→ Provided data:
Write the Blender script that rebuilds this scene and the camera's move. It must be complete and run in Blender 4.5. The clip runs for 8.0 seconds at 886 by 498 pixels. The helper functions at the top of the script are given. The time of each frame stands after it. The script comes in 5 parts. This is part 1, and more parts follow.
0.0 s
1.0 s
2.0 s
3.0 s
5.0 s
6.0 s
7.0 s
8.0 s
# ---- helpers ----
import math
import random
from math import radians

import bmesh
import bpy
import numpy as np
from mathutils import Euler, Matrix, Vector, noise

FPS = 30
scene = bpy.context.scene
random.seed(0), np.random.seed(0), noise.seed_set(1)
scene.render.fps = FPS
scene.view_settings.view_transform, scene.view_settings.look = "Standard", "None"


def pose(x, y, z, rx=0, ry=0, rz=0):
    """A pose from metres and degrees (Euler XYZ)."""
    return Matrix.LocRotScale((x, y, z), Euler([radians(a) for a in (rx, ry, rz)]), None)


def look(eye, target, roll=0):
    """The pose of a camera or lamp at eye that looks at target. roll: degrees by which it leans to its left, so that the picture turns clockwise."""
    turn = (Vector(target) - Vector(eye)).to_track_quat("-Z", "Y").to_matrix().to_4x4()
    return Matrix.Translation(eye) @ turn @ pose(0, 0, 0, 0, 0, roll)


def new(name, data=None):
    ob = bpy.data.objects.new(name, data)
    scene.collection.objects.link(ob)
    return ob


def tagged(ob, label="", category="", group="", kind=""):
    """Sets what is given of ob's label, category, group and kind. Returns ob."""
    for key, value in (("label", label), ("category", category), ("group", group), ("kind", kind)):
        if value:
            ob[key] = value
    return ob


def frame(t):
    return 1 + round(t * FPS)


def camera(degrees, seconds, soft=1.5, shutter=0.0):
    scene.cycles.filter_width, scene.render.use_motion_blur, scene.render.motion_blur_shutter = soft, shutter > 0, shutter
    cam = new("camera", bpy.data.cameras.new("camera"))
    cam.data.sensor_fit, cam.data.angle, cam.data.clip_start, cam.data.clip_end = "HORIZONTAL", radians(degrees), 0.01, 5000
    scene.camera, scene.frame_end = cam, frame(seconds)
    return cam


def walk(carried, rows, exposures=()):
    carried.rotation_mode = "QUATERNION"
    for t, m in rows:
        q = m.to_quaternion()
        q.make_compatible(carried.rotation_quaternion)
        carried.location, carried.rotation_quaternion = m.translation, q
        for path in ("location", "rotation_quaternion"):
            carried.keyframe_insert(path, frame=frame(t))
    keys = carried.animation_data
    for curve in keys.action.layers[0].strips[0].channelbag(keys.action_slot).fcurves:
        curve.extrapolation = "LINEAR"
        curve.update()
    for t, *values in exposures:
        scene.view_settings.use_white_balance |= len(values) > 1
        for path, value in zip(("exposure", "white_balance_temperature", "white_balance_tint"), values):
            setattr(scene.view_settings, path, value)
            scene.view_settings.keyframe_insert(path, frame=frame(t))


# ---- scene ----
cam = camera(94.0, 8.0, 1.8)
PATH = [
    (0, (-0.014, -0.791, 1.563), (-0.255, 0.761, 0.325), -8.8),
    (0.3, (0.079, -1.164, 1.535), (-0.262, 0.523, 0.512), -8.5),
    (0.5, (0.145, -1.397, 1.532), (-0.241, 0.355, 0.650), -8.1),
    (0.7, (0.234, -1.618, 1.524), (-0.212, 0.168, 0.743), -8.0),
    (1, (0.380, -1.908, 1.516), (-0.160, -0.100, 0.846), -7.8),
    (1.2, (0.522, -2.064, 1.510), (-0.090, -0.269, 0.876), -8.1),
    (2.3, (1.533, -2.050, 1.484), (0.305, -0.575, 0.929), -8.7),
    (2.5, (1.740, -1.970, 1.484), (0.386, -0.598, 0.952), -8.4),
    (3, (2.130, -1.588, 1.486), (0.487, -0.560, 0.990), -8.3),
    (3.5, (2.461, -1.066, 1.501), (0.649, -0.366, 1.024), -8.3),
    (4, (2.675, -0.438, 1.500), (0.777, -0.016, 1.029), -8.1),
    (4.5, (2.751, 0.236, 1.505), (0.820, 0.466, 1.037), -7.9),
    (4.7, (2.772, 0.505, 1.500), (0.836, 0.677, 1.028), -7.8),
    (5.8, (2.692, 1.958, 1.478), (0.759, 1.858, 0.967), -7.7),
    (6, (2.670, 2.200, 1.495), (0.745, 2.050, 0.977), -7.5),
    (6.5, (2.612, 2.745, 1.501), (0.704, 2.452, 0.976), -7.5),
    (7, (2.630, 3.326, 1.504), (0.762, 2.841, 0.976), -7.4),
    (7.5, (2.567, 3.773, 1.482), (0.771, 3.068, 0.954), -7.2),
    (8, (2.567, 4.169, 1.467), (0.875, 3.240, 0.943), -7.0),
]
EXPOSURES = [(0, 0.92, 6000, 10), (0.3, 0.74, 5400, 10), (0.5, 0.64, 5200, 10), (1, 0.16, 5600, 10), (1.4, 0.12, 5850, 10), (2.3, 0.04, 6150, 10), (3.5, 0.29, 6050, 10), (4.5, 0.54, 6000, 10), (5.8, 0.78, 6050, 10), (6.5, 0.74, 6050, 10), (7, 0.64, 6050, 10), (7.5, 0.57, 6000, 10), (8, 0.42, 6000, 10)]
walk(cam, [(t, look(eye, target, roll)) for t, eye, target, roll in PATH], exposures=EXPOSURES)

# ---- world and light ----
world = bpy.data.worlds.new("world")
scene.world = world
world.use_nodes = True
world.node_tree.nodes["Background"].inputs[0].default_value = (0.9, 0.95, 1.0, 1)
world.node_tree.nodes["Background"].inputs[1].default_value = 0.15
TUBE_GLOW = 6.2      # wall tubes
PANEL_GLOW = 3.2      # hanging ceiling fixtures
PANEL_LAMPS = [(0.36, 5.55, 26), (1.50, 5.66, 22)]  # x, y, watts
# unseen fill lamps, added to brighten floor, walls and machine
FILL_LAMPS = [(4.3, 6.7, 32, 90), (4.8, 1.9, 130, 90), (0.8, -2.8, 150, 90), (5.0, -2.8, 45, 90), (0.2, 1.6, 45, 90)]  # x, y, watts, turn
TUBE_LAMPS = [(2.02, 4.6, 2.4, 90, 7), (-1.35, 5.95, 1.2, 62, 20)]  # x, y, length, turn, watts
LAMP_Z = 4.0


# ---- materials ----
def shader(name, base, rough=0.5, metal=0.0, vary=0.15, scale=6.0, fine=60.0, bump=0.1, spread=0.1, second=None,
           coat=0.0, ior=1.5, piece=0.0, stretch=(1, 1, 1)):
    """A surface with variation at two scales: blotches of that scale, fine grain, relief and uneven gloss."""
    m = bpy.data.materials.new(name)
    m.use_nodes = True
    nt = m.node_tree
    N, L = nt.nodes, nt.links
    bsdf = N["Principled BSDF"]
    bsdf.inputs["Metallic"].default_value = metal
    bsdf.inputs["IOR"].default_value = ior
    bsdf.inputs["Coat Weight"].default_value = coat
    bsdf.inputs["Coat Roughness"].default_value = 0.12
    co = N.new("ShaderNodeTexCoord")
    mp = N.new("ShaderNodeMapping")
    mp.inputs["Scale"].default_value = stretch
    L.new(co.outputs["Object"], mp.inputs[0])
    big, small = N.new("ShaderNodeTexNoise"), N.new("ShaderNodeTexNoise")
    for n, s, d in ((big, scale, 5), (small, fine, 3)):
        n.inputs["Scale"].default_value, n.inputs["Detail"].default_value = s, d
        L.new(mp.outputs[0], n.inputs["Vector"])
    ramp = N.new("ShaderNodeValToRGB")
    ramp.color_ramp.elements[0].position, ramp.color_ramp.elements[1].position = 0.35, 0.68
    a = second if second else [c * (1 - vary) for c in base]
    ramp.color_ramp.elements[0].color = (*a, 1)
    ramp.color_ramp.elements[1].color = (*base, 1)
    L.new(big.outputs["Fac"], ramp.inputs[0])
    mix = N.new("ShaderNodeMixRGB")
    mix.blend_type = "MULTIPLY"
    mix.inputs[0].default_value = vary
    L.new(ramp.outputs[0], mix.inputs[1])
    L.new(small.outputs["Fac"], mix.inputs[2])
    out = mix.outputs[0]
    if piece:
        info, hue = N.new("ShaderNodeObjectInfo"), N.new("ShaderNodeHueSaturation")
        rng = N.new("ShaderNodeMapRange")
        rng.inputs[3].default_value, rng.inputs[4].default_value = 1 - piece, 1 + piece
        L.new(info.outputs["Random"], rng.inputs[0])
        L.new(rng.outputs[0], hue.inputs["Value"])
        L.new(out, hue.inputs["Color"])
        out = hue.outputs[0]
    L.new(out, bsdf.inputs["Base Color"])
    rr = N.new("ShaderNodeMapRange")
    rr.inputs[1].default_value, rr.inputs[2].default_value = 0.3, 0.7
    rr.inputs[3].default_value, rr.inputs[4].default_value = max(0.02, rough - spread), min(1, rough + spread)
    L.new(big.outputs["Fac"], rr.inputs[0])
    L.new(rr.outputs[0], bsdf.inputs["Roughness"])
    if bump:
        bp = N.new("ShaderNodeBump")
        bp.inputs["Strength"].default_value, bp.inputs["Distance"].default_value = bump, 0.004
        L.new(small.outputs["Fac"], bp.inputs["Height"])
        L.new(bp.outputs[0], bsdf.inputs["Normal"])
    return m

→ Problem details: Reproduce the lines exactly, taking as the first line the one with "import math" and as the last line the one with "ob = bpy.data.objects.new(name, data)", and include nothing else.

→ Result for this task:
import math
import random
from math import radians

import bmesh
import bpy
import numpy as np
from mathutils import Euler, Matrix, Vector, noise

FPS = 30
scene = bpy.context.scene
random.seed(0), np.random.seed(0), noise.seed_set(1)
scene.render.fps = FPS
scene.view_settings.view_transform, scene.view_settings.look = "Standard", "None"


def pose(x, y, z, rx=0, ry=0, rz=0):
    """A pose from metres and degrees (Euler XYZ)."""
    return Matrix.LocRotScale((x, y, z), Euler([radians(a) for a in (rx, ry, rz)]), None)


def look(eye, target, roll=0):
    """The pose of a camera or lamp at eye that looks at target. roll: degrees by which it leans to its left, so that the picture turns clockwise."""
    turn = (Vector(target) - Vector(eye)).to_track_quat("-Z", "Y").to_matrix().to_4x4()
    return Matrix.Translation(eye) @ turn @ pose(0, 0, 0, 0, 0, roll)


def new(name, data=None):
    ob = bpy.data.objects.new(name, data)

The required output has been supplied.